Shortlisted for the Llandudno Art Prize 2025
Doodle Pip has never been an easy artist to summarise. Known mainly for his portraits, he also undertakes elliptical performances and theoretical pranksterism, for example a 2023 installation that consisted entirely of QR codes projected onto Buckingham Palace. He now returns with a film so tightly coiled, so self-consciously compressed, it might be the most Pipian work to date.
Titled Ten Minutes Crammed Into Nine Minutes, the work clocks in — naturally — at exactly nine minutes, though it feels both longer and shorter, depending on which part of your brain you’re watching it with.
Time is a Lie, and Pip is Here to Prove It
Shot on what appears to be 1990s DV tape, 35mm film, a GoPro attached to a snail, and possibly CCTV footage from a dentist’s waiting room, the film begins with a ticking clock — or at least an impression of one. The second hand jerks, then stutters, then speeds up, then disappears. This is your warning: we’re in Doodle Pip territory now, where linear time is more of a rumour than a structure.
A woman narrates the history of an abandoned French amusement park backward.
A man recites a list of missed appointments alphabetically.
An unseen voice apologises continuously for “running late” while the screen displays the word “punctuality” in a dozen fonts.
There’s a moment, roughly five minutes in where the screen briefly goes white. A breath. A pause. Viewers in the screening room glanced at each other. Was it over? Had we been tricked?
No. Doodle Pip returns with a thudding burst of static and a digital calendar flipping furiously through decades. Just as the film’s duration approaches nine minutes suddenly the screen fills with the message, “Ten minutes, well spent.”
Conceptual Maximalism, Minimal Runtime
Though brief, Ten Minutes Crammed Into Nine Minutes is a dense, multi-layered assault on time, memory, and the productivity-industrial complex. You get the sense that every second was negotiated like real estate in Manhattan. Pip has somehow created a work that actively resists being watched casually — it demands your full presence, then quietly mocks you for giving it.
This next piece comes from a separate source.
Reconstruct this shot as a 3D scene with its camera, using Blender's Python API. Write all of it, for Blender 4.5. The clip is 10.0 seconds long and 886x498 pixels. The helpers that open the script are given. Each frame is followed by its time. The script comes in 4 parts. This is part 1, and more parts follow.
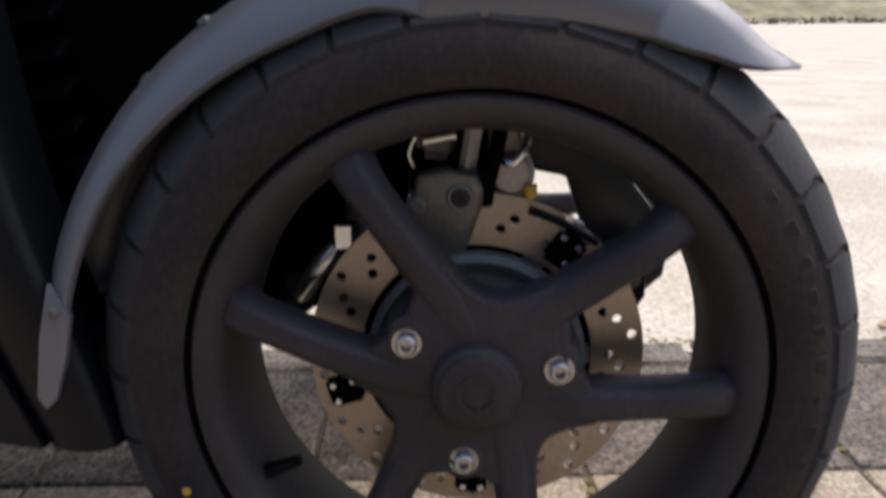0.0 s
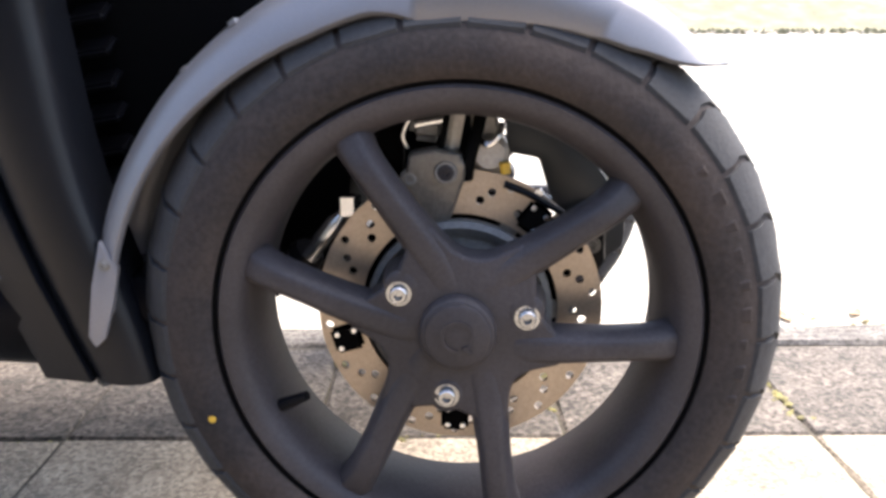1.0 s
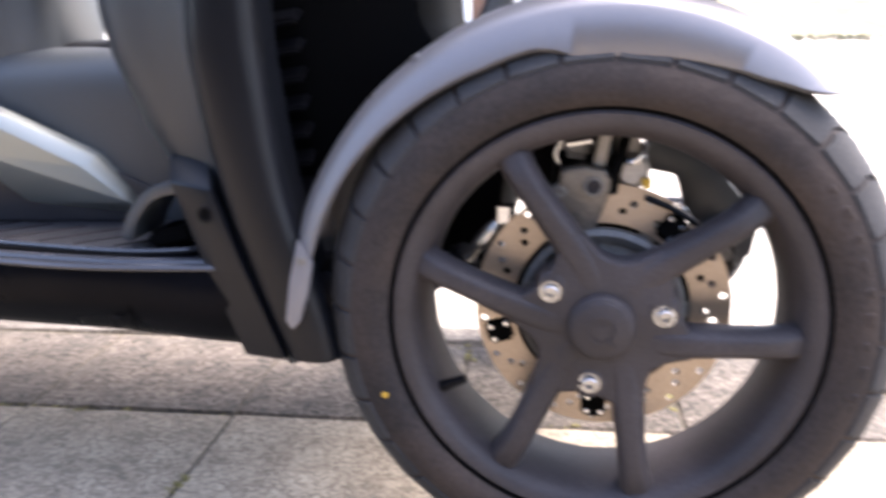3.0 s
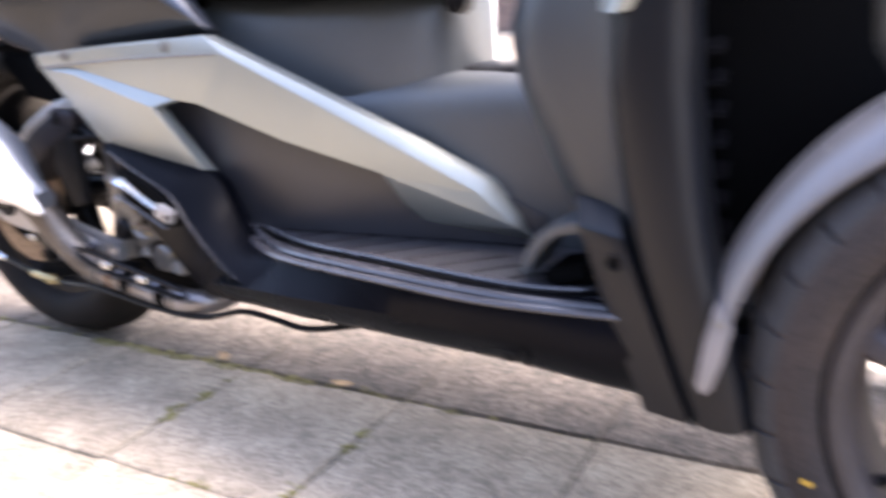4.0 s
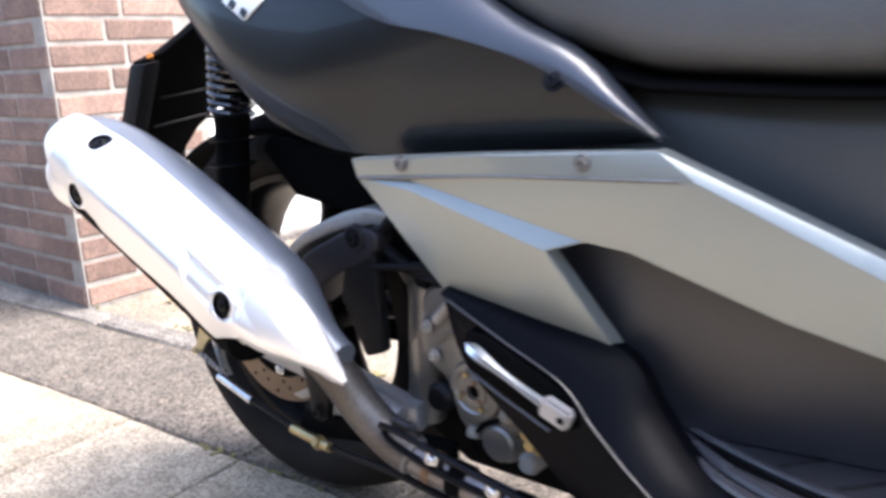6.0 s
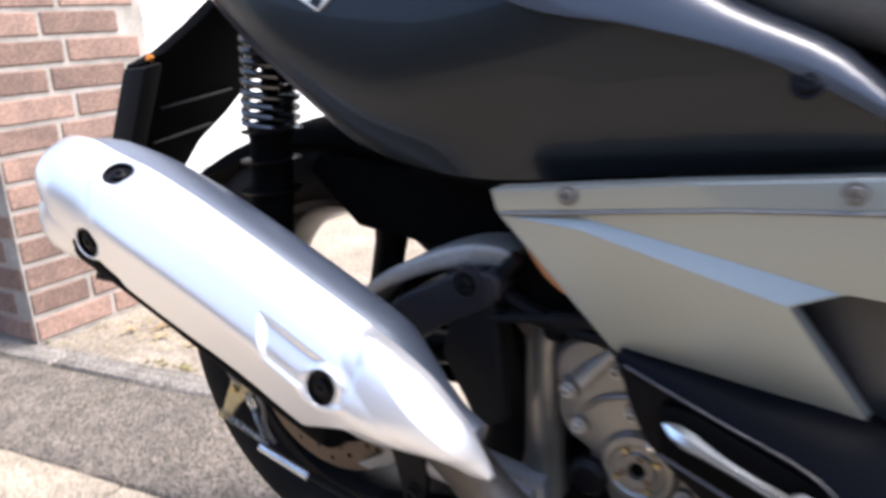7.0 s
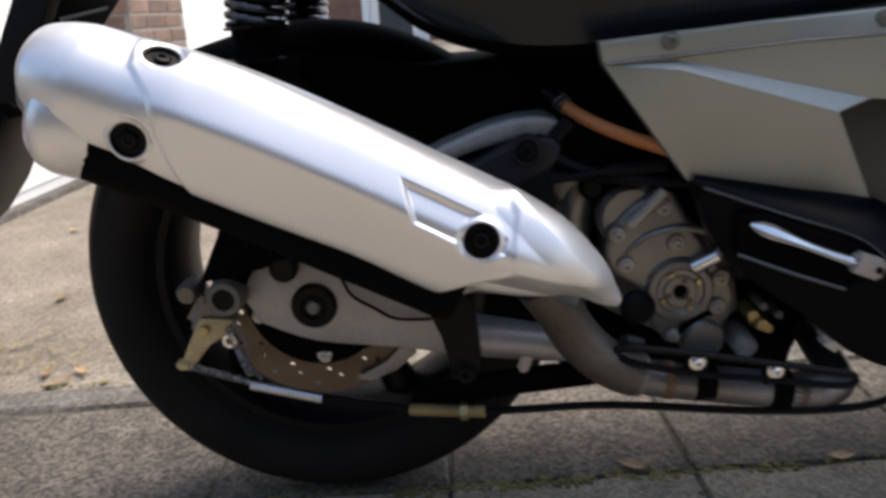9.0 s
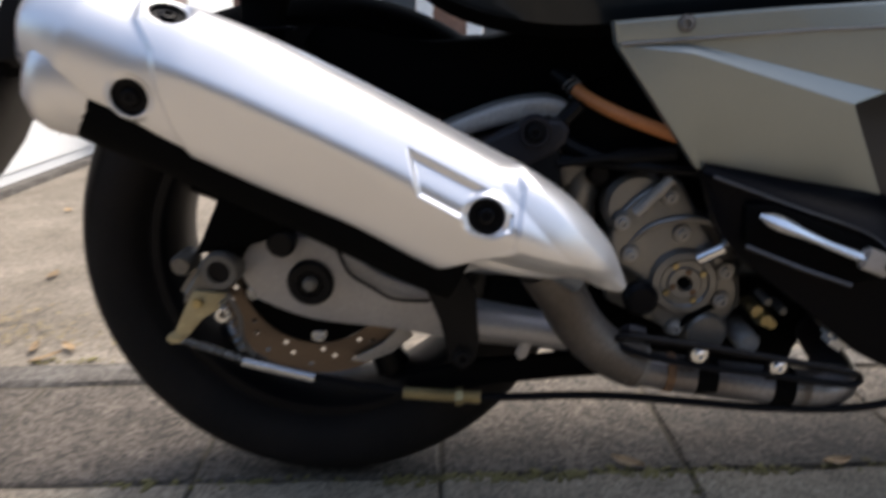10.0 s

It’s not “difficult” in the traditional avant-garde sense — there are no long shots of a car rusting or inexplicable Icelandic motifs (though there is a recurring image of a melting parking meter). Rather, it’s the speed of the piece that destabilises. The brain is forced to do interpretive gymnastics. There’s no space for comfort, only compression.
In a way, it’s a perfect piece for our times:
• Overstimulated.
• Chronically running behind.
• Obsessed with squeezing the maximum out of the minimum.
The Final Frame: Or Is It?
The last second is a simple black screen with white Helvetica text:
“There was enough time.”
As the lights come up, there was an audible exhale from the audience. One viewer muttered, “I want to watch it again,” and I heard another add insincerely, “Yeah, but backwards.”
Verdict
Doodle Pip’s Ten Minutes Crammed Into Nine Minutes is not just a film — it’s an experiment in perceptual elasticity, a cleverly disorienting meditation on how we experience art, attention, and our own vanishing hours. It’s short, sharp, and somehow sprawling — a conceptual joke delivered with unnerving sincerity.